I responded emmediately, here is a more considered response.
1. must get into detail of the interventions to understand the headlines
Like all league table type of charts, really important to understand what intervention was modelled, how, what comparators, assumptions, time horizons etc

This has a huge bearing on the results of the modelling.

So don’t just look at the pretty picture on the front page, engage with the detail!

2. think who McKinsey other customers are (sugar industry I’d bet) and how this influences what’s in report
Self explanatory, but McKinsey isn’t going to go out of its way to upset other corporates on whom it relies for income. Don’t bite the hand that feeds you etc. 

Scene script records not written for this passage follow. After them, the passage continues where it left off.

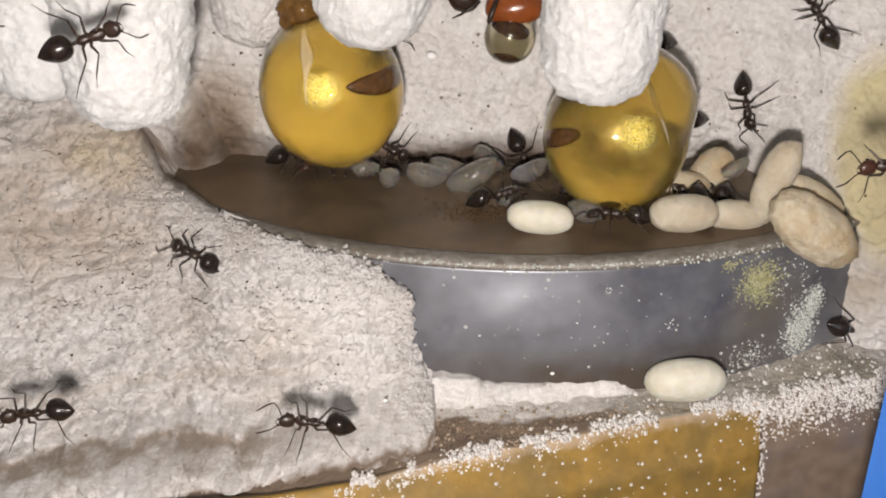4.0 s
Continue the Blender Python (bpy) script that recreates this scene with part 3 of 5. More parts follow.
def ball_patch(name, center, radius, outline, material, lift=1.012):
    """A curved plate on a ball: outline in fractions of the radius across and up, as seen from the front."""
    for _ in range(2):
        outline = [q for (a, b), (c, d) in zip(outline, outline[1:] + outline[:1]) for q in ((0.75 * a + 0.25 * c, 0.75 * b + 0.25 * d), (0.25 * a + 0.75 * c, 0.25 * b + 0.75 * d))]
    bm = bmesh.new()
    cx = sum(p[0] for p in outline) / len(outline)
    cy = sum(p[1] for p in outline) / len(outline)
    rings = []
    fw = (EYE / MM - Vector(center)).normalized()
    rt = Vector((0, 0, 1)).cross(fw).normalized()
    up = fw.cross(rt)
    for s in (1.0, 0.75, 0.5, 0.25, 0.0):
        row = []
        for a, b in outline:
            u, v = cx + (a - cx) * s, cy + (b - cy) * s
            d = max(0.0, 1 - u * u - v * v)
            h = lift if s < 1 else 0.985
            row.append(bm.verts.new((rt * u + up * v + fw * math.sqrt(d)) * radius * h * MM))
        rings.append(row)
    k = len(outline)
    for i in range(4):
        for j in range(k):
            bm.faces.new((rings[i][j], rings[i][(j + 1) % k], rings[i + 1][(j + 1) % k], rings[i + 1][j]))
    bmesh.ops.remove_doubles(bm, verts=bm.verts, dist=1e-8)
    me = bpy.data.meshes.new(name)
    bm.to_mesh(me)
    bm.free()
    me.materials.append(LIB[material])
    for p in me.polygons:
        p.use_smooth = True
    return me


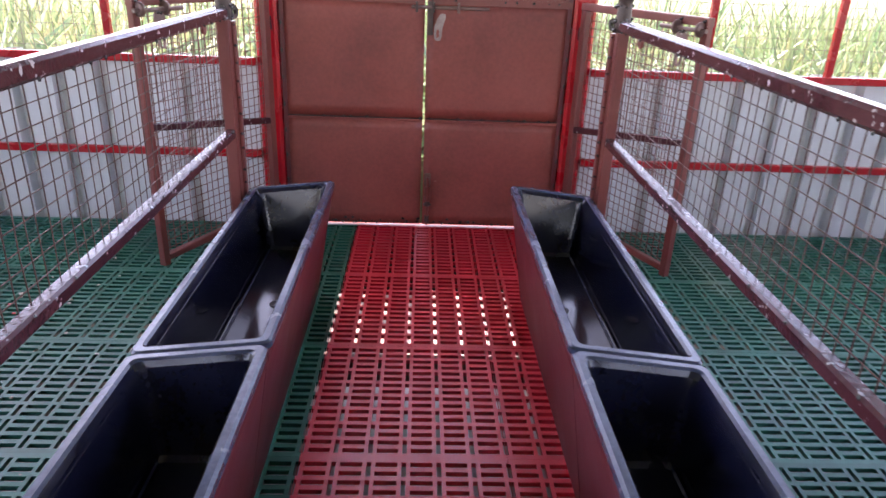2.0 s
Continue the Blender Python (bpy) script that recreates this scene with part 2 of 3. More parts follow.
def plate(outline, hole, y0, y1, bm=None):
    """A flat plate in the x-z plane with one slot; outline and hole have the same number of points."""
    own = bmesh.new()
    n = len(outline)
    rows = [[own.verts.new((x, y, z)) for x, z in loop] for loop, y in ((outline, y0), (hole, y0), (hole, y1), (outline, y1))]
    for p, q in ((0, 1), (1, 2), (2, 3), (3, 0)):
        for i in range(n):
            own.faces.new((rows[p][i], rows[p][(i + 1) % n], rows[q][(i + 1) % n], rows[q][i]))
    return merge(bm, own)


def oval(cx, cz, rx, rz, n=16, square=2.0):
    out = []
    for i in range(n):
        k = 2 * math.pi * i / n
        c, s = math.cos(k), math.sin(k)
        out.append((cx + rx * math.copysign(abs(c) ** (2 / square), c), cz + rz * math.copysign(abs(s) ** (2 / square), s)))
    return out


def wires(lines, r, wobble=0.0):
    """Many thin wires (pairs of points) as one bmesh of three-sided prisms, a little out of true."""
    rng = random.Random(5)
    verts, faces = [], []
    for a, b in lines:
        a, b = Vector(a), Vector(b)
        z = (b - a).normalized()
        x = z.orthogonal().normalized()
        y = z.cross(x)
        shift = Vector((rng.uniform(-1, 1), rng.uniform(-1, 1), rng.uniform(-1, 1))) * wobble
        steps = 4 if wobble else 1
        base = len(verts)
        for s in range(steps + 1):
            c = a.lerp(b, s / steps) + shift + Vector((rng.uniform(-1, 1), rng.uniform(-1, 1), rng.uniform(-1, 1))) * wobble * 0.6
            for k in range(4):
                verts.append(c + (x * math.cos(k * math.pi / 2) + y * math.sin(k * math.pi / 2)) * r)
        for s in range(steps):
            for k in range(4):
                o, p = base + s * 4, base + s * 4 + 4
                faces.append((o + k, o + (k + 1) % 4, p + (k + 1) % 4, p + k))
    me = bpy.data.meshes.new("tmp")
    me.from_pydata(verts, [], faces)
    bm = bmesh.new()
    bm.from_mesh(me)
    bpy.data.meshes.remove(me)
    return bm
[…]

Back to 1 – the issue of how the modelling is done etc

Thanks @mpntod 

3. The PHE report also said more powerful interventions than tax

There are.

Don’t get fixated on just one intervention

PHE report was clear in this respect

I agree

4. that said – to answer the question directly, tax is symbolic of political will, totemic, easy to see and measure (compare to “portion sizes”) etc

Postcript

A fifth was added – not by me “a media-savvy Mockney chef- restaurateur (whose recipes are crammed with sugar) saw a self-publicity opportunity?”
I disagree with this

All up, interesting report

Go read it

Interesting question that was asked.